We moved on to barrel samples. As usual, it can be tough to get a good take on a barrel sample, and many of those that we tasted would be blended before being bottled, but all the ones that Paul pulled for us were distinctive. We started with a couple of 2015 Malbec samples from Enyé Vineyard, both 100% Malbec, and scheduled to be bottled in February. We tasted samples from clone 9 and clone 3, and they were noticeably different – it’s still to be decided on what may be bottled as a varietal wine and what may be blended. Next were samples of 2015 Petit Verdot and Cabernet Sauvignon. The Cab sample was from a new Remond barrel – Paul told us that he particularly likes Remond. He does not often make a 100% varietal Cabernet Sauvignon, and prefers to blend it with a little Cabernet Franc and Merlot.

I asked Paul about differences in the fruit he gets for Madroña from the Apple Hill / Camino and the Pleasant Valley regions of El Dorado County. He said that it’s tough to compare them, since differing ripeness often skews the comparison. Paul went on to note that many El Dorado wineries are small production and mainly serve local communities, with high percentages of their wine sold through their tasting rooms and wine clubs. One thing that may be a hindrance to El Dorado wines in the wider wine marketplace is that because many varieties do well there, the region lacks a signature grape variety as many other regions have – a viewpoint I’ve heard from several vintners in the area in recent years.

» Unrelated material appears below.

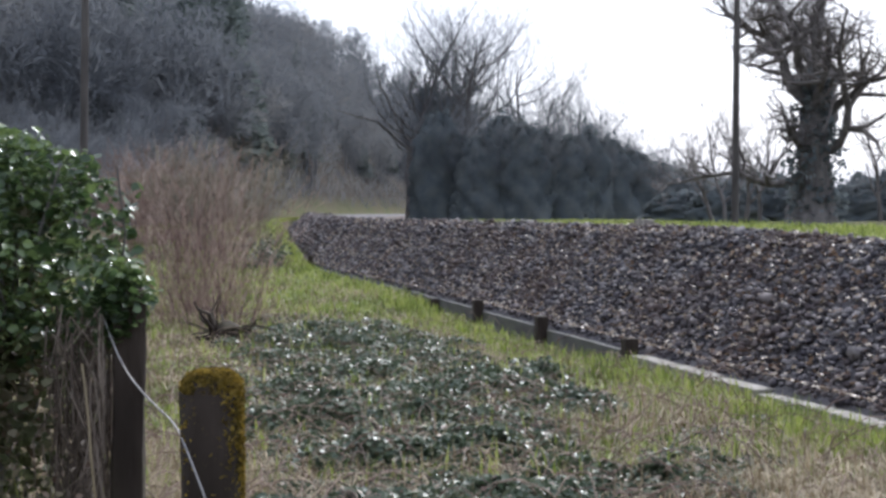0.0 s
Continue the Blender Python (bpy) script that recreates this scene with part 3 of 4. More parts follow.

We continued with 2015 Merlot (Paul noted that the Merlot is very good for blending), a smoky and gamey Syrah, Cabernet Franc (probably to be blended with a little Merlot), and finished with a 2016 Grenache, which will most likely be blended with a little Syrah. I mentioned to Paul that I found a chalky texture / tannin common to many of the barrel samples – a quality that I liked – and Paul feels that’s mainly from the youthful tannins. He told us that he prefers picking fruit at lower brix to retain complexity and an “edginess” in the wines.

We walked back upstairs to the tasting room and Paul poured us three library wines from magnum that had been opened earlier. First was a 2000 “Quintet”, a blend of the five major Bordeaux varieties. The “Quintet” bottling is not produced every year – there won’t be any from the 2014 vintage – and it’s meant to be more elegant expression than the varietal wines. Paul mentioned that 2000 was not his favorite vintage early on but it has aged well, and based on this wine, I certainly agree with him. We followed this with a 2002 Cabernet Sauvignon and a surprisingly youthful 2000 Reserve Syrah. Paul finished our tasting with a couple of current releases, a 2014 Cabernet Sauvignon (this one is 100% varietal), and a non-vintage Port – mainly 2006, 2012, and 2013 vintages, blending the slightly oxidized older wine with fresher younger wine.

Paul was a terrific host, and Eric and I had a great time visiting with him at Madroña. From the few tastes I’d had of Madroña’s wines in recent years – including their very nice Nebbiolo – I realized that this was a winery I needed to revisit, and I’m so glad that I did. Although we didn’t have time to sample more than a couple of their current releases, it was apparent from the tank and barrel samples as well as from the library wines that Madroña’s quality is high across the board. Paul and the entire Bush family do a first-rate job and it shows in the wines. I thought the highlights among the tank and barrel samples included the Grenache Rosé (with a little Barbera Rosé blended in), Barbera Rosé, Malbec, Syrah, and Cabernet Franc, while the 2000 “Quintet” and 2000 Syrah were both showing exceptionally well. It doesn’t hurt that most of the Madroña wines are true bargains as well, when compared with those of similar quality from other California wine regions. I’ll be sure to visit Madroña again, and to make time for Rucksack as well, before too long.

Courtesy of: El Dorado Winery Association. (eldoradowines.org)

The Sierra Foothills is one of my favorite California wine regions to visit. There’s plenty of wine history in the area – some of the state’s oldest continuously-producing vineyards are there – and I often discover one or two promising producers during my trips there as well. I hadn’t been to Madroña in many years but found that they’re making some very fine wines, and Sentivo seems like it could be a new winery to watch in El Dorado’s Fair Play appellation. Though I was a bit more familiar with Baiocchi’s wines, I hadn’t tasted them in a few years and it was good to see that they’re still solid choices. And Cedarville, a longtime favorite in Fair Play, continues to produce some of the best wines in the Foothills.

One thing that struck me when visiting these wineries was that they demonstrated different and distinctive styles but that the winemaking was light-handed enough that it still highlighted vintage variations. As always in the Sierra Foothills, the better producers offer exceptional value for the quality of their wines, especially Madroña and Cedarville among the four that Eric and I visited. And as I’ve noted before, it’s very likely that you’ll meet the winery owner or winemaker at tasting rooms throughout the region, something that’s not true in much of California wine country.

While visiting the Sierra Foothills wine region does require a bit more travel time – because of that, planning ahead is a wise move – the payoff is worth it. As always, thanks to everyone that we visited for being so generous with their time and their wine!